Among the lines below, keep only those from the one containing "import random" through the one containing "scene.render.fps = FPS", and reproduce them exactly.

○ ○ ○

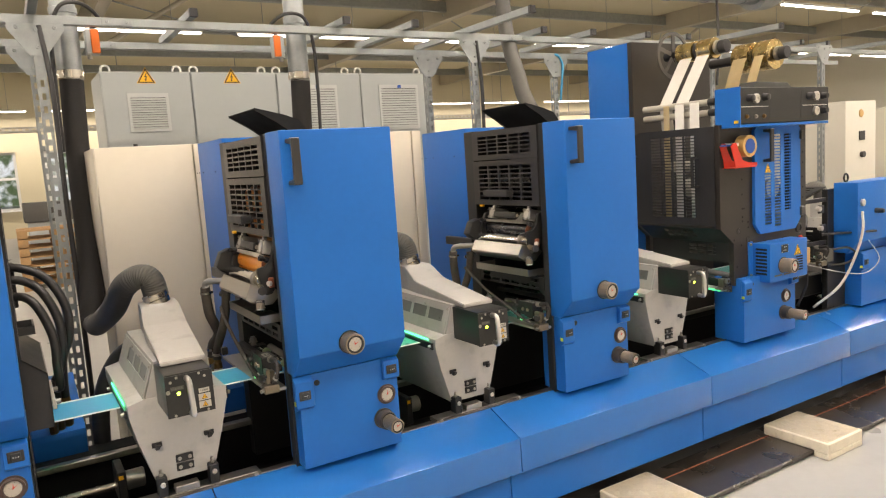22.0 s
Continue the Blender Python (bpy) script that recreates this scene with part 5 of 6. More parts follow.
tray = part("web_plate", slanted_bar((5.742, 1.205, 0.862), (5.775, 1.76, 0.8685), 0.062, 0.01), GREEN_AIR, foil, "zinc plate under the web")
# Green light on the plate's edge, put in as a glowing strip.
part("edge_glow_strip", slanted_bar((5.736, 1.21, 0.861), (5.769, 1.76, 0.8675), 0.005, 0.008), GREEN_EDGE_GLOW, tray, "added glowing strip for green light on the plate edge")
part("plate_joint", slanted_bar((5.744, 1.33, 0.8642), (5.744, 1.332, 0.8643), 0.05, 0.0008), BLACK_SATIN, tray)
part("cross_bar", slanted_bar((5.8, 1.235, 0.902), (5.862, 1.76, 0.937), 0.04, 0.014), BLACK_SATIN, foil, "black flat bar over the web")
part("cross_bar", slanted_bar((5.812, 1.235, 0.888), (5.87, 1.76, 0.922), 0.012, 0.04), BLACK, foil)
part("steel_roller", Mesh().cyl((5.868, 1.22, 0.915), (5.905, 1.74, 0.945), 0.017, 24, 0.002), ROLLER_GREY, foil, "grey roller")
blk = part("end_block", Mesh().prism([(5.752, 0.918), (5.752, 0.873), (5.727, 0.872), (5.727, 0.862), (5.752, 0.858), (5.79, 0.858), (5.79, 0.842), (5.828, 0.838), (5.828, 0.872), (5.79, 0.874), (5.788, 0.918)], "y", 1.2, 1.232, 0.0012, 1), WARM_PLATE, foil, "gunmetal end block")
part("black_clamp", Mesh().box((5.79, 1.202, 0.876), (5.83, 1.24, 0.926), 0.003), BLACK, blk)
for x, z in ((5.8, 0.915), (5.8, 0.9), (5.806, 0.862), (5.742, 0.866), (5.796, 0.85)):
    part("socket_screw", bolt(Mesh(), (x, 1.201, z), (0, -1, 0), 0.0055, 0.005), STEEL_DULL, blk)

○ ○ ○

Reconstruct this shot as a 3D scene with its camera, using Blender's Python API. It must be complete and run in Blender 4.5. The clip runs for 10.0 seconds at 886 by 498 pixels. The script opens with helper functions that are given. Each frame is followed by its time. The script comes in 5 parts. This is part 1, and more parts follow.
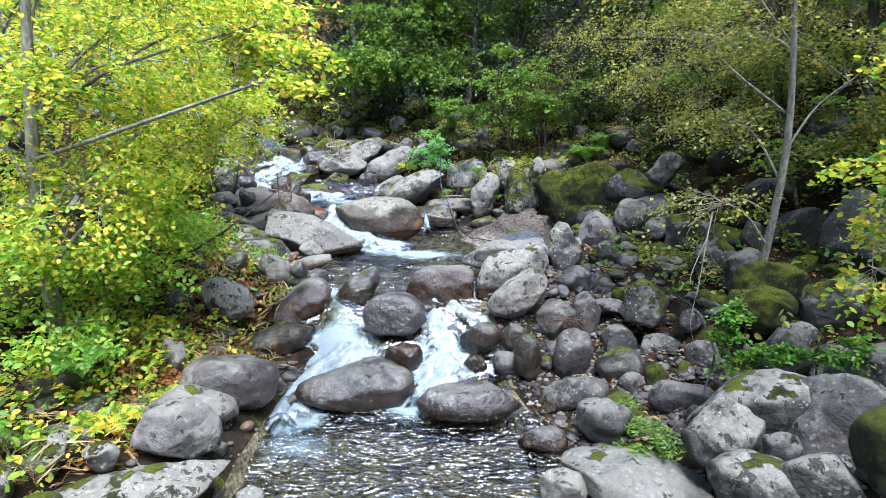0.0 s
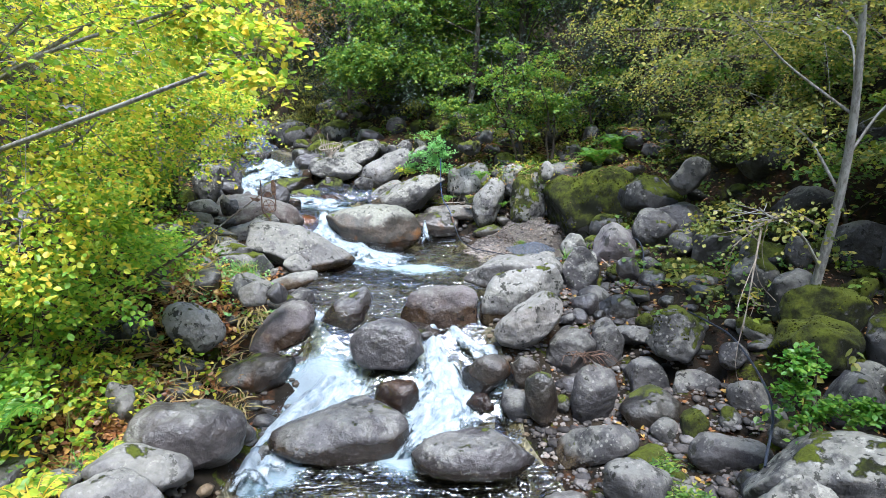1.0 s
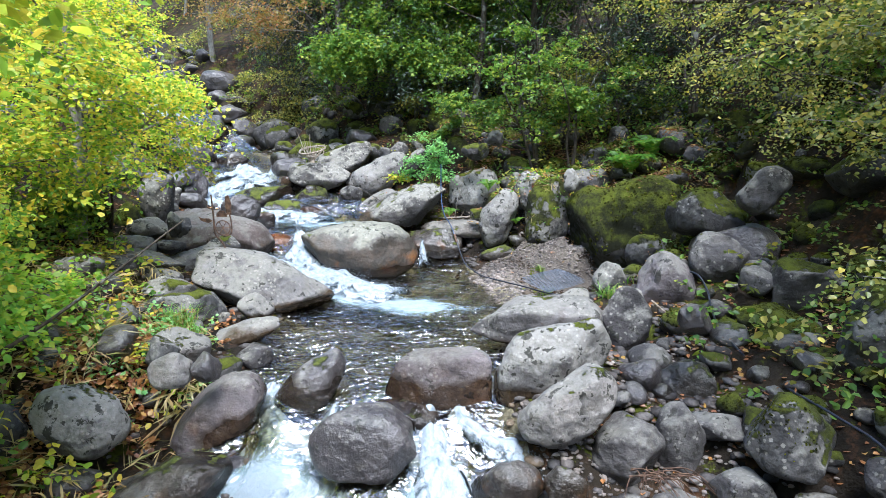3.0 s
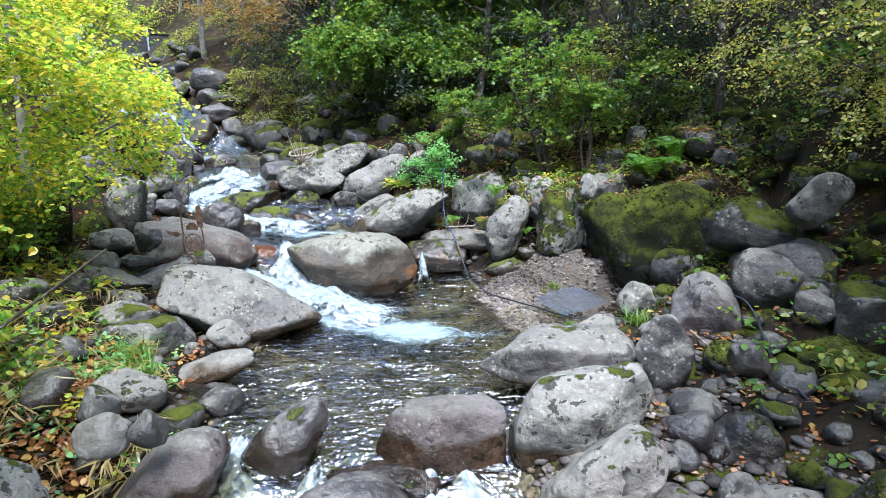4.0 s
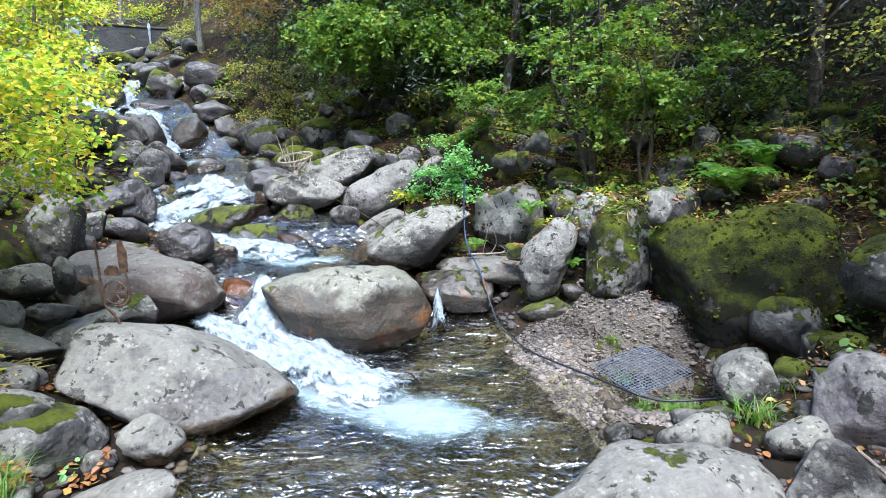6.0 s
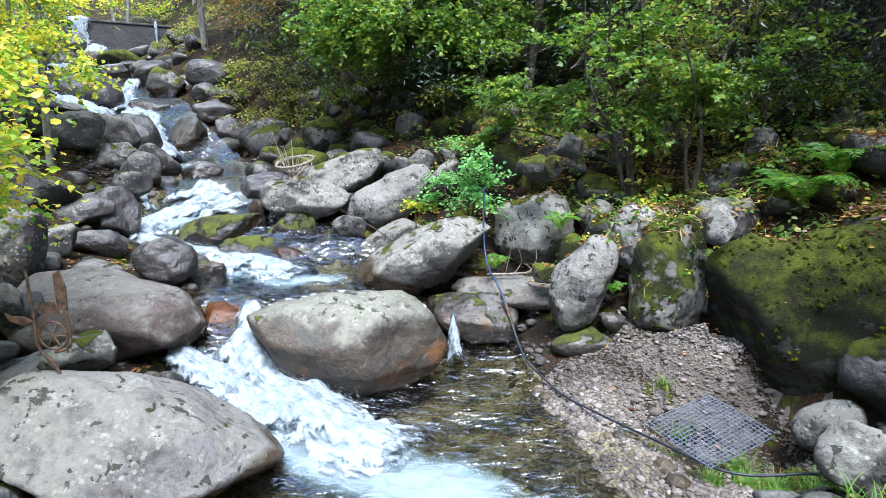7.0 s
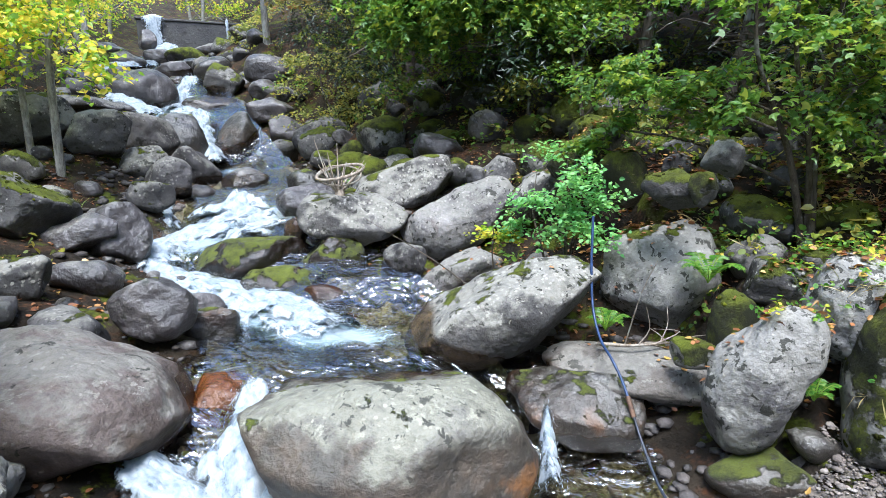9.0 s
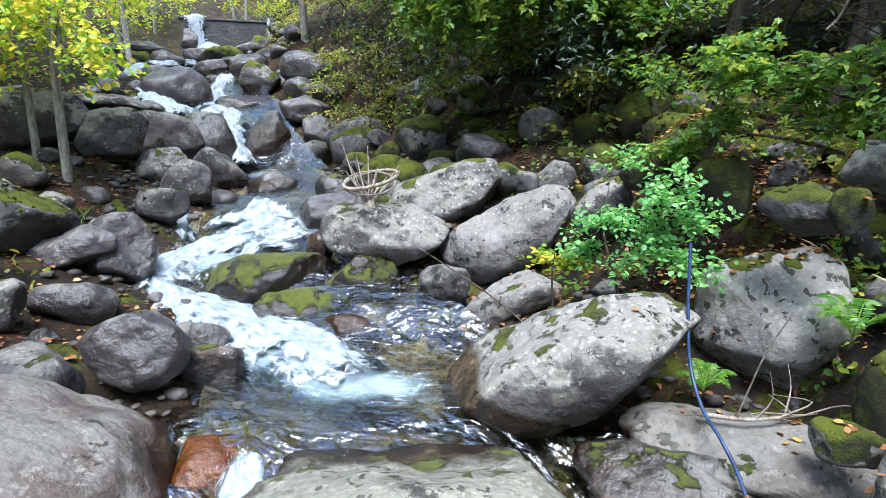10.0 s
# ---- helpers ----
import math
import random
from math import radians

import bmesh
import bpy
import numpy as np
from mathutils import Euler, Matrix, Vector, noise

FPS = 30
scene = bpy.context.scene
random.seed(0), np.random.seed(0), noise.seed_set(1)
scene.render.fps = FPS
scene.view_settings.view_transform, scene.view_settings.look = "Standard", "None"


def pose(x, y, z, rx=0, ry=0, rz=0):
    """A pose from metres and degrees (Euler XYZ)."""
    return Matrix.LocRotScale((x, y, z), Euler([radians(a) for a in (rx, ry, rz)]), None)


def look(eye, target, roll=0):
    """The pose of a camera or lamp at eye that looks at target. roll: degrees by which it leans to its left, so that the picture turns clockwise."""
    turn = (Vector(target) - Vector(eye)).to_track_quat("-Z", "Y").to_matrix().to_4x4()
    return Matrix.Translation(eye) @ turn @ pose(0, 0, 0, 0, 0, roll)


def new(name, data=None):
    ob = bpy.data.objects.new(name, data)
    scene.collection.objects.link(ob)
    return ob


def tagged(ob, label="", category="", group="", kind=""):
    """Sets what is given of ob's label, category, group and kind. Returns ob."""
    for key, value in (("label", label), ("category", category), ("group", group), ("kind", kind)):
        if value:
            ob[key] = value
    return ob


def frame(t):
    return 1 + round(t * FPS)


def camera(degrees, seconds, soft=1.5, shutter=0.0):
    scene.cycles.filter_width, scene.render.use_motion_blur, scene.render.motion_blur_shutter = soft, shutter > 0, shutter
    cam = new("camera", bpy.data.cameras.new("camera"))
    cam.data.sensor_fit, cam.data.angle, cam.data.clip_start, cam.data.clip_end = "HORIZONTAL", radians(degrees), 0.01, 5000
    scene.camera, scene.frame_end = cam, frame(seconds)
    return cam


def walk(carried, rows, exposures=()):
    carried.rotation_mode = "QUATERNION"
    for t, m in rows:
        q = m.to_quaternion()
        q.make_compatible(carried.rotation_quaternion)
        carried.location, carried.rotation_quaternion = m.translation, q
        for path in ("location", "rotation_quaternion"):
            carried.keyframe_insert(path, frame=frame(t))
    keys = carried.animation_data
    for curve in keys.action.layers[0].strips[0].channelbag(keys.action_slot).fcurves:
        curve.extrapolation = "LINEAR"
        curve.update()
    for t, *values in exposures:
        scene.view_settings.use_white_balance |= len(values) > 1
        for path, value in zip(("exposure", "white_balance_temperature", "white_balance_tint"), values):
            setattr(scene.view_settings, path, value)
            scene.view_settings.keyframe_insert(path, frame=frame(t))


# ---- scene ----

○ ○ ○

Reply
import random
from math import radians

import bmesh
import bpy
import numpy as np
from mathutils import Euler, Matrix, Vector, noise

FPS = 30
scene = bpy.context.scene
random.seed(0), np.random.seed(0), noise.seed_set(1)
scene.render.fps = FPS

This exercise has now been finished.